Assume that I have a Spark DataFrame as below:
data = [("A", "A", 1), \
("A", "A", 2), \
("A", "A", 3), \
("A", "B", 4), \
("A", "B", 5), \
("A", "C", 6), \
("A", "D", 7), \
("A", "E", None), \
]
columns= ["col_1", "col_2", "col_3"]
df = spark.createDataFrame(data = data, schema = columns)
I want to get a list of unique entries for every column and save the results in a DataFrame. The output will be:
Column_Name | Unique_Values |
---|---|
col_1 | ['A'] |
col_2 | ['A', 'B', 'C', 'D', 'E'] |
col_3 | [1, 2, 3, 4, 5, 6, 7, Null] |
Any idea how to do that?
CodePudding user response:
One way to achieve is:
- Introduce a dummy column with some const value.
- Group by this dummy column and collect all columns as set.
- Since the result is "summary" data, it wont hurt to convert to Pandas. The dataframe transpose is little too much in Spark < v3.4 where
melt()
function is not available. - Transpose the pandas dataframe.

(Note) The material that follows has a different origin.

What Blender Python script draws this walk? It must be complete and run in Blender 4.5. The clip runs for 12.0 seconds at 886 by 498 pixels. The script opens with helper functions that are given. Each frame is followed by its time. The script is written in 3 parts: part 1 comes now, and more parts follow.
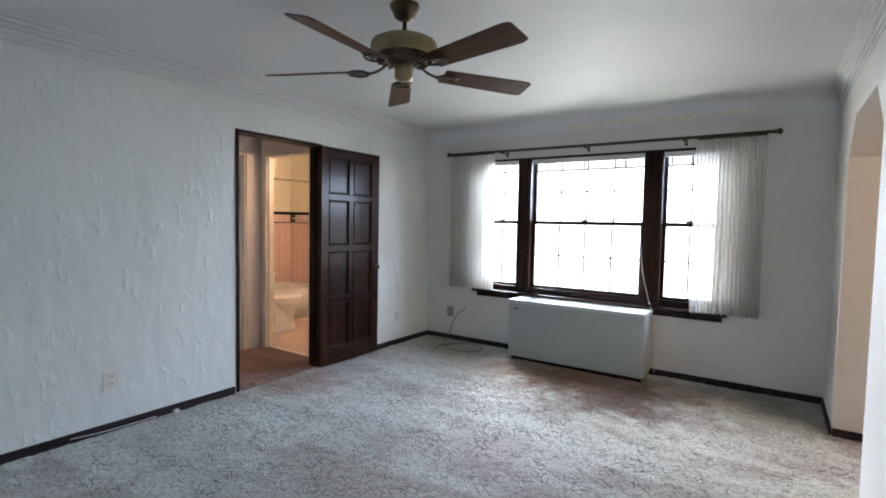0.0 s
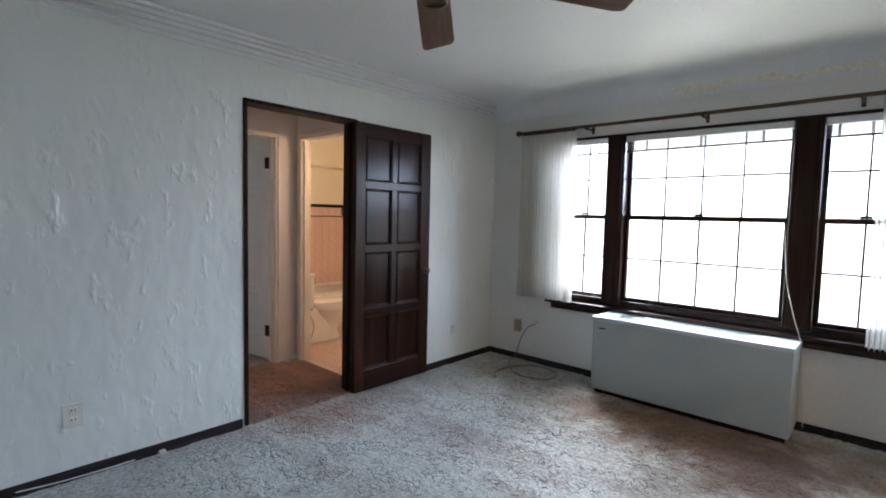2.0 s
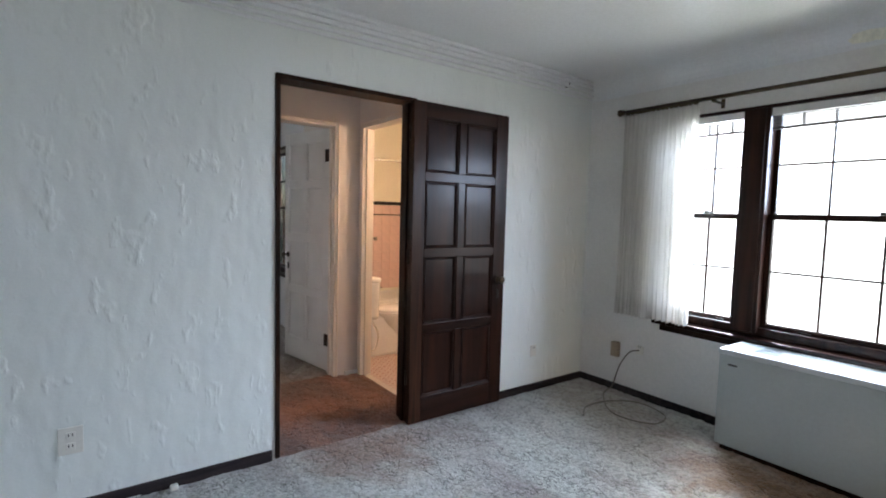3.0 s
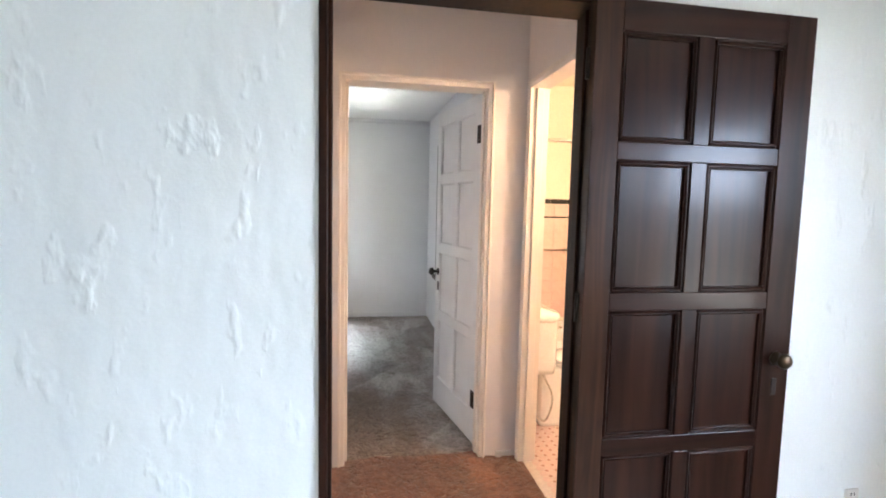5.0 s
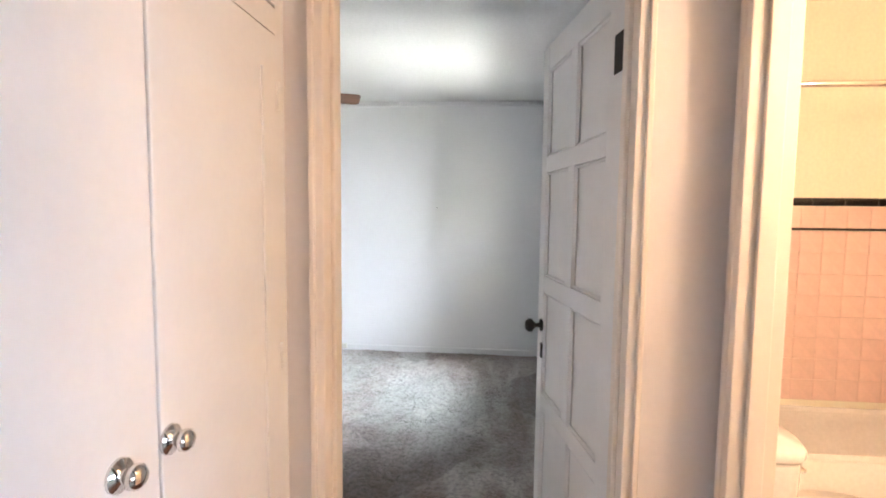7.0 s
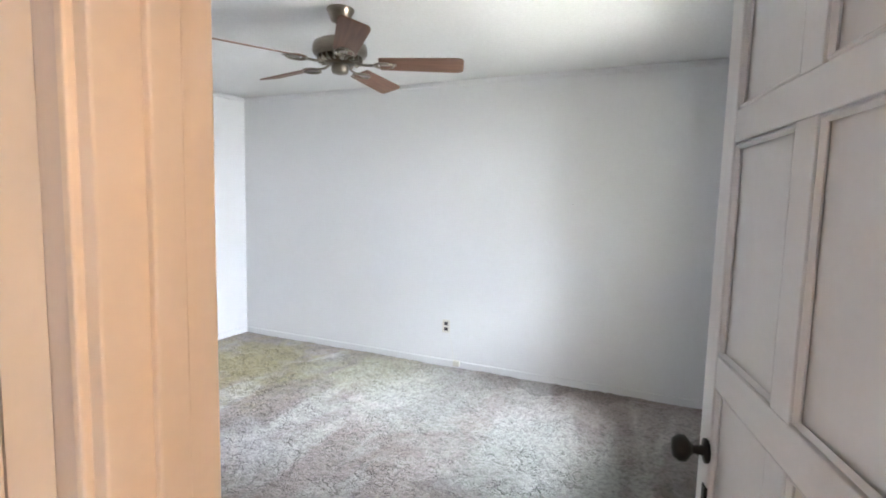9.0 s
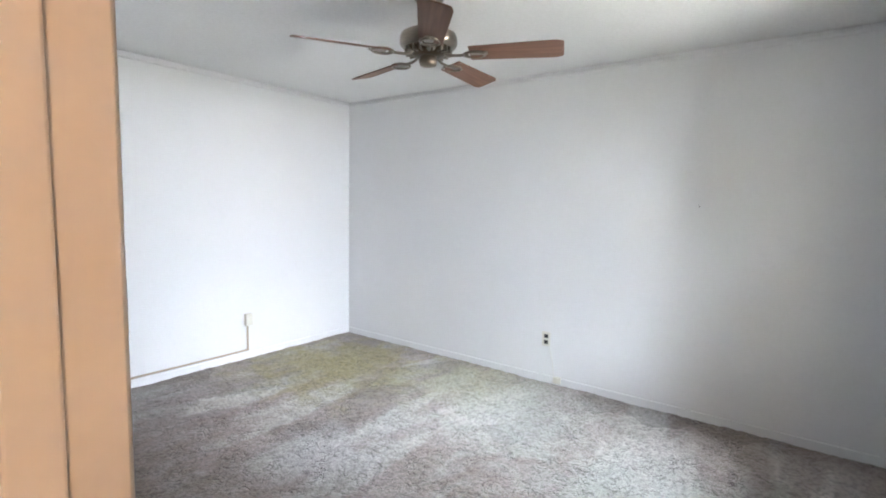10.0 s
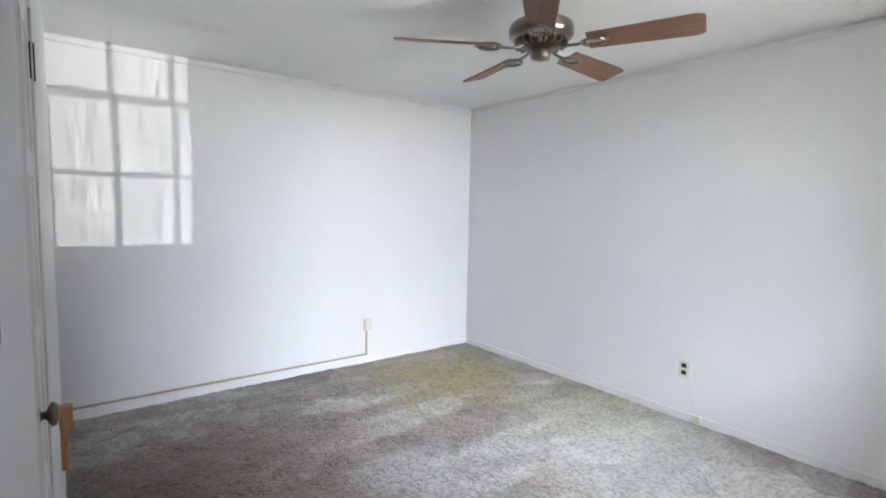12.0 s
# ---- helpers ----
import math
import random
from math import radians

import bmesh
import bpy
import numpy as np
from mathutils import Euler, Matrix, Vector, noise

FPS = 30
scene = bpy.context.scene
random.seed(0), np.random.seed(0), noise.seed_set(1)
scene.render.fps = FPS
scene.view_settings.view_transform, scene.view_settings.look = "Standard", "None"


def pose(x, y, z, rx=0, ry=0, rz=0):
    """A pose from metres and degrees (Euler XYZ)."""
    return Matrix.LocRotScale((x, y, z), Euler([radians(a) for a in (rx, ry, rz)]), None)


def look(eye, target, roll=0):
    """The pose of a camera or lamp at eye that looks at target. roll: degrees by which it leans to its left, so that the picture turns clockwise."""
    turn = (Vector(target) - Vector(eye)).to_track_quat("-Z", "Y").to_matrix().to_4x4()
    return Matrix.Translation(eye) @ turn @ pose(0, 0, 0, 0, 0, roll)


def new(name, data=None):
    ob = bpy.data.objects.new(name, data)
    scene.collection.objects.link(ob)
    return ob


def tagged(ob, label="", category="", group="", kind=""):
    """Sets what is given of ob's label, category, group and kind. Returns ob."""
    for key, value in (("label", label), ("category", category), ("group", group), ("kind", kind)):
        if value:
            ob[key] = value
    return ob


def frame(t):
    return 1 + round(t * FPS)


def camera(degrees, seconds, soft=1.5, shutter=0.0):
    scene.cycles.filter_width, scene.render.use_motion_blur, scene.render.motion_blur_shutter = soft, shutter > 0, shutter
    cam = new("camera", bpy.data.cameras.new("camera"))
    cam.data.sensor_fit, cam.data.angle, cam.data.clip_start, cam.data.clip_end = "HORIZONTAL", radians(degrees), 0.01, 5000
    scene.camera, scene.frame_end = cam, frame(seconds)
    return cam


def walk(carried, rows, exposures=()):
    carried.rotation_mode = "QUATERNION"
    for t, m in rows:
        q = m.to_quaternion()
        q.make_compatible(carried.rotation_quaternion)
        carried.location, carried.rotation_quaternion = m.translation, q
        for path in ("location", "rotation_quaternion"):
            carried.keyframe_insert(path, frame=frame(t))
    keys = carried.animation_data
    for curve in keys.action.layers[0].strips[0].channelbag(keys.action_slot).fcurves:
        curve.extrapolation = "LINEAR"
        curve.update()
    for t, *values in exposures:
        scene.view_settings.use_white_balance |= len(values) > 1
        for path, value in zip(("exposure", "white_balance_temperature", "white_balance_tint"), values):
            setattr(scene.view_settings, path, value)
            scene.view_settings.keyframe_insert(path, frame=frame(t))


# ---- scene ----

sdf = sdf.withColumn("dummy", F.lit("1")) \
.groupBy("dummy") \
.agg(*[F.collect_set(c).alias(c) for c in sdf.columns]) \
.drop("dummy") \
[Out]:
----- --------------- ---------------------
|col_1|col_2 |col_3 |
----- --------------- ---------------------
|[A] |[C, E, B, A, D]|[1, 5, 2, 6, 3, 7, 4]|
----- --------------- ---------------------
pdf = sdf.toPandas() \
.T \
.reset_index() \
.rename(columns={0: "Unique_Values", "index": "Column_Name"})
[Out]:
Column_Name Unique_Values
0 col_1 [A]
1 col_2 [C, E, B, A, D]
2 col_3 [1, 5, 2, 6, 3, 7, 4]
As you can see, the None
or null
is not included. To include it, you need to do some extra processing: convert columns to type string. If you want to retain the original types, then you need to track each column and cast them appropriately.
for c in sdf.columns:
sdf = sdf.withColumn(c, F.col(c).cast("string")).na.fill("_NULL_")
and replace back:
pdf["Unique_Values"] = pdf["Unique_Values"].apply(lambda x: [None if v == "_NULL_" else v for v in x])
Full example:
data = [("A", "A", 1), \
("A", "A", 2), \
("A", "A", 3), \
("A", "B", 4), \
("A", "B", 5), \
("A", "C", 6), \
("A", "D", 7), \
("A", "E", None), \
]
columns= ["col_1", "col_2", "col_3"]
sdf = spark.createDataFrame(data = data, schema = columns)
for c in sdf.columns:
sdf = sdf.withColumn(c, F.col(c).cast("string")).na.fill("_NULL_")
sdf = sdf.withColumn("dummy", F.lit("1")) \
.groupBy("dummy") \
.agg(*[F.collect_set(c).alias(c) for c in sdf.columns]) \
.drop("dummy") \
pdf = sdf.toPandas() \
.T \
.reset_index() \
.rename(columns={0: "Unique_Values", "index": "Column_Name"})
pdf["Unique_Values"] = pdf["Unique_Values"].apply(lambda x: [None if v == "_NULL_" else v for v in x])
[Out]:
Column_Name Unique_Values
0 col_1 [A]
1 col_2 [C, E, B, A, D]
2 col_3 [3, None, 1, 2, 5, 4, 7, 6]